# EXERCISE TASK
Below is the data. Give it again, complete and exact.

-- START OF STORED DATA --

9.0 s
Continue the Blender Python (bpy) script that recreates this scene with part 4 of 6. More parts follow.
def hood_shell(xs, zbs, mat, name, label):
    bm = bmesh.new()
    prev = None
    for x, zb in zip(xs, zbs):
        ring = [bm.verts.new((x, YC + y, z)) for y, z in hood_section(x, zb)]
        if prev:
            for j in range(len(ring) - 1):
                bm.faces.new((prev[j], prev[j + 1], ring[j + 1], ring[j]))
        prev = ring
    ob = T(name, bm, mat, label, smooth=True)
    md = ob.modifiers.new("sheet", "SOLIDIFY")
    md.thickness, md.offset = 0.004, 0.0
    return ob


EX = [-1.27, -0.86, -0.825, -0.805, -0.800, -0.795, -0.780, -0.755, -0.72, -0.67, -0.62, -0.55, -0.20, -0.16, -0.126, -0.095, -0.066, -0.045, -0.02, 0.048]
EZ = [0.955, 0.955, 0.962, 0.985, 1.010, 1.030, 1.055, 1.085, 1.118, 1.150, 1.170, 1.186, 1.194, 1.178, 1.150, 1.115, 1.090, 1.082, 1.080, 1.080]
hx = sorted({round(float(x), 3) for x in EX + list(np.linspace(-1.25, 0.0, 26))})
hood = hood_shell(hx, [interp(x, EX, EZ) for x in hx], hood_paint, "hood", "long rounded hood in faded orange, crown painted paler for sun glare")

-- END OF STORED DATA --

# EXERCISE ANSWER
9.0 s
Continue the Blender Python (bpy) script that recreates this scene with part 4 of 6. More parts follow.
def hood_shell(xs, zbs, mat, name, label):
    bm = bmesh.new()
    prev = None
    for x, zb in zip(xs, zbs):
        ring = [bm.verts.new((x, YC + y, z)) for y, z in hood_section(x, zb)]
        if prev:
            for j in range(len(ring) - 1):
                bm.faces.new((prev[j], prev[j + 1], ring[j + 1], ring[j]))
        prev = ring
    ob = T(name, bm, mat, label, smooth=True)
    md = ob.modifiers.new("sheet", "SOLIDIFY")
    md.thickness, md.offset = 0.004, 0.0
    return ob


EX = [-1.27, -0.86, -0.825, -0.805, -0.800, -0.795, -0.780, -0.755, -0.72, -0.67, -0.62, -0.55, -0.20, -0.16, -0.126, -0.095, -0.066, -0.045, -0.02, 0.048]
EZ = [0.955, 0.955, 0.962, 0.985, 1.010, 1.030, 1.055, 1.085, 1.118, 1.150, 1.170, 1.186, 1.194, 1.178, 1.150, 1.115, 1.090, 1.082, 1.080, 1.080]
hx = sorted({round(float(x), 3) for x in EX + list(np.linspace(-1.25, 0.0, 26))})
hood = hood_shell(hx, [interp(x, EX, EZ) for x in hx], hood_paint, "hood", "long rounded hood in faded orange, crown painted paler for sun glare")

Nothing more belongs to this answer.